Landlords should not turn down mentally disabled applicants on the basis of their condition alone. If the mentally disabled has threatened or harmed others in the past then that could be an appropriate ground for rejection.
Landlords must not assume that a prospective disabled tenant cannot live in certain housing. For instance, a rental applicant in a wheelchair cannot be told there are no vacancies if a third floor apartment is available.
Landlords must accommodate prospective disabled tenants with reason, at their own expense. This means modifying rules, such as relocating the area to dump the garbage or allowing a close-by parking area, but only under ‘reasonable’ category. Installing an elevator for convenience of a disabled tenant using crutches to reach upstairs would not come fall under the ‘reasonable’ category.

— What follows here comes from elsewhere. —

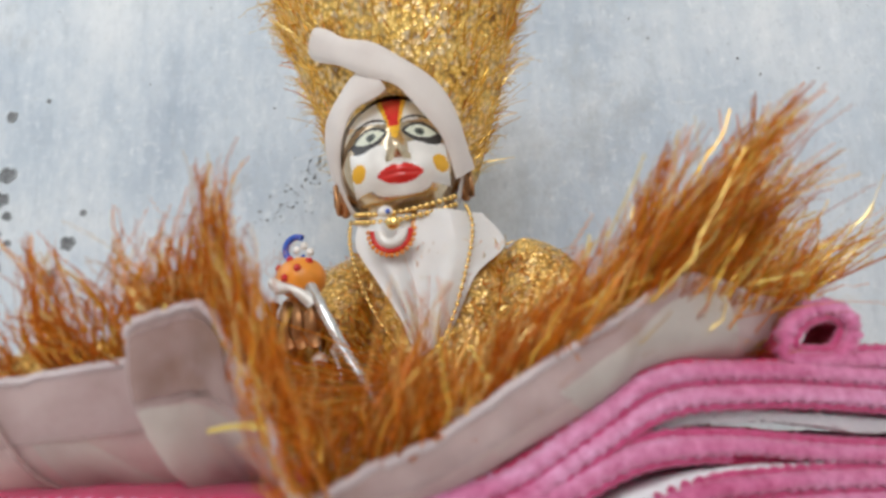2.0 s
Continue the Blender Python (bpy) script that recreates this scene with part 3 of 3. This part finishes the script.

Disabled tenants must be permitted to make reasonable modifications to their rental units or common areas in order to live conveniently and safely. For instance, a tenant with a child in a wheelchair must be permitted to widen the doorway that leads to the bathroom and install bars around the toilet and tub at their own expense. Also, the landlord may not need the tenant to return the doorway to its original condition as it won’t be a hindrance for the next tenant who would be using it. However, landlord may ask the tenant to remove the grab bars to return the walls to their original condition.
Other reasonable accommodations include lowering countertops in the kitchen for a tenant using a wheelchair, altering appliances so that a visually impaired tenant can use them, or allowing the installation of an extra-loud doorbell for a tenant with hearing impairment. All these modifications must be requested orally or in writing, approved by the landlord, and paid for by the tenant. Landlords may ask the tenant to return the rental unit to its original condition upon the termination of the rental lease.
While allowing reasonable accommodations, landlords are permitted to ask for a description of proposed modification along with the proof explaining that they will be implemented in accordance with the law and in the right manner.
By learning all these tips and facts, landlords should not discriminate against the disabled tenants during their tenant screening process and permit reasonable accommodations when renting out their property to disabled individuals.